Suga ha detto che il Giappone informerà ufficialmente l’IWC della sua decisione entro la fine dell’anno. Ovviamente sono già sul piede di guerra tutti gli ambientalisti e in particolare Greenpeace, che contestano il punto di vista del Giappone per cui gli stock di balene si sono ricostituiti, osservando anche che la vita oceanica è minacciata dall’inquinamento e dalla pesca eccessiva.
Astrid Fuchs, responsabile del programma Whale and Dolphin Conservation, ha detto che quella del Giappone è stata una “terribile decisione” che potrebbe incoraggiare altri paesi a lasciare l’IWC. “Siamo molto preoccupati che possa crearsi un precedente e che altri paesi possano seguire la linea del Giappone e lasciare la commissione, specialmente la Corea del Sud, dove c’è un interesse a consumare carne di balena. La visione d’insieme che l’IWC stava avendo sulla caccia alle balene in Giappone sarà ora persa. Non sapremo quante balene stanno catturando, non sapremo come lo segnaleranno. Per alcune popolazioni potrebbe essere un vero e proprio castigo. C’è una popolazione in pericolo di balene Minke al largo del Giappone, che è già in pericolo”.

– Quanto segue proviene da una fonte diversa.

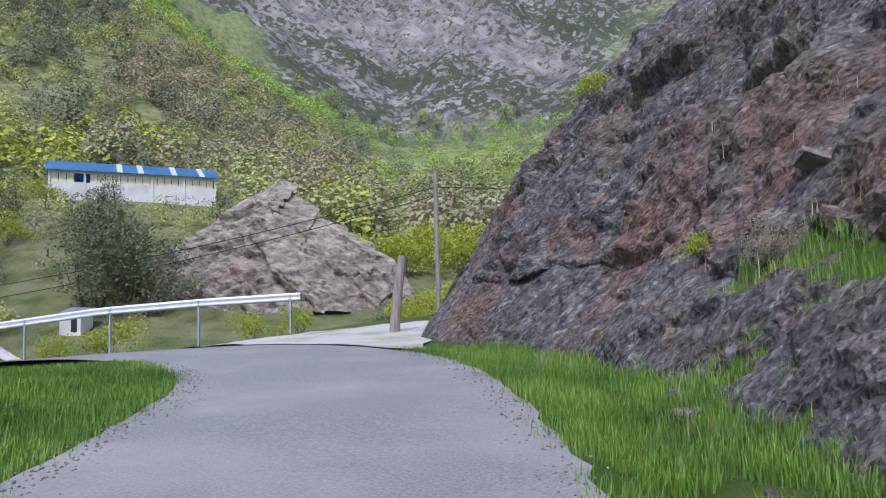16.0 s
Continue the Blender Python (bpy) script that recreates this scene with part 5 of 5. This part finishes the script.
# ---------------------------------------------------------------- grit and chips along the road edges
def build_grit():
    g = np.random.default_rng(83)
    pts = np.concatenate([verge_points(2600, -20, 46, 1, -0.35, 0.0, 84), verge_points(2600, -8, 46, -1, -0.35, 0.0, 85)])
    pts[:, 2] = np.interp(pts[:, 1], EDGE[:262, 1], EDGE[:262, 4]) + 0.03
    s = g.uniform(0.006, 0.022, (len(pts), 1, 1)) * g.uniform(0.6, 1.2, (len(pts), 6, 1))
    d = np.array([(1, 0, 0), (-1, 0, 0), (0, 1, 0), (0, -1, 0), (0, 0, 0.7), (0, 0, -0.7)], float)[None]
    a = g.uniform(0, 6.28, len(pts))
    rot = np.stack([np.stack([np.cos(a), -np.sin(a), 0 * a], 1), np.stack([np.sin(a), np.cos(a), 0 * a], 1), np.stack([0 * a, 0 * a, 0 * a + 1], 1)], 1)
    v = pts[:, None] + np.einsum("nij,nkj->nki", rot, d * s)
    f = np.array([(0, 2, 4), (2, 1, 4), (1, 3, 4), (3, 0, 4), (2, 0, 5), (1, 2, 5), (3, 1, 5), (0, 3, 5)])
    f = (np.arange(len(pts))[:, None, None] * 6 + f[None]).reshape(-1, 3)
    tagged(np_mesh("grit", v.reshape(-1, 3), f, GRIT), "loose grit and stone chips along the road edges", "gravel", kind="stuff")


GRIT = material("grit", [(0.14, 0.135, 0.125), (0.24, 0.23, 0.21)], scale=20, rough=1, bump=0, island=0.4)
build_grit()


# ---------------------------------------------------------------- shed and track below the barn
def build_shed():
    x, y = -40.8, 86.5
    z = ground_at(x, y)
    root = thing("garden_shed", (x, y, z), "small whitewashed shed among scrub on the slope", "shed")
    bm = bmesh.new()
    block(bm, (x - 0.9, y - 0.8, z - 0.6), (x + 0.9, y + 0.8, z + 1.5))
    part("wall", bm, WHITE_WALL, root)
    bm = bmesh.new()
    v = [(x - 1.05, y - 1.0, z + 1.45), (x + 1.05, y - 1.0, z + 1.45), (x + 1.05, y + 0.95, z + 1.9), (x - 1.05, y + 0.95, z + 1.9)]
    bm.faces.new([bm.verts.new(c) for c in v])
    bmesh.ops.solidify(bm, geom=bm.faces[:], thickness=0.08)
    part("roof", bm, STEEL, root, "pale sheet metal roof")
    # no opening in the wall: a black slab stands for the doorway's dark inside
    bm = bmesh.new()
    block(bm, (x + 0.1, y - 0.83, z), (x + 0.6, y - 0.78, z + 1.3))
    part("door", bm, BLACK_RUBBER, root, "black slab painted as the dark inside of a doorway")


build_shed()


def build_track():
    way = np.array([(-70, 108), (-65, 99), (-58, 92), (-52.6, 88), (-46, 83.5), (-41, 80)], float)
    d = np.r_[0, np.cumsum(np.hypot(*np.diff(way, axis=0).T))]
    u = np.linspace(0, d[-1], 60)
    c = np.stack([np.interp(u, d, way[:, k]) for k in (0, 1)], 1)
    for _ in range(8):
        c[1:-1] = (c[:-2] + 2 * c[1:-1] + c[2:]) / 4
    t = np.gradient(c, axis=0)
    t /= np.linalg.norm(t, axis=1, keepdims=True)
    r = np.stack([t[:, 1], -t[:, 0]], 1)
    v = np.stack([c + r * w for w in np.linspace(-0.45, 0.45, 6)], 1).reshape(-1, 2)
    v = np.c_[v, ground_height(v[:, 0], v[:, 1]) + 0.12]
    tagged(np_mesh("dirt_track", v, grid_faces(60, 6), GRAVEL, shade=True), "pale dirt track climbing the slope to the barn", "track", kind="structure")


build_track()
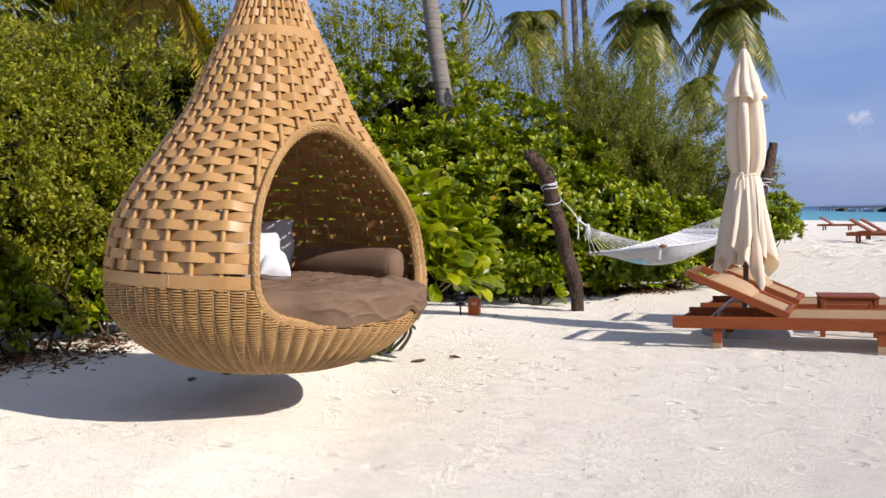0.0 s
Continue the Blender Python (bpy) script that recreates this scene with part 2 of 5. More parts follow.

Erik Solheim, un diplomatico norvegese che è stato a capo del Programma delle Nazioni Unite per l’ambiente fino all’inizio di quest’anno, ha detto che la decisione del Giappone di lasciare la commissione baleniera internazionale è “pericolosa” e in un tweet ha chiesto una campagna globale per sollecitare il Giappone a riconsiderare la propria decisione. La questione è ancora aperta, anche se il Giappone fa capire che difficilmente innesterà la retromarcia. E lancia qualche strale avvelenato anche contro le cosiddette associazioni ambientaliste, che della “difesa” delle balene avrebbero fatto un business raccogliendo contributi e sovvenzioni milionarie.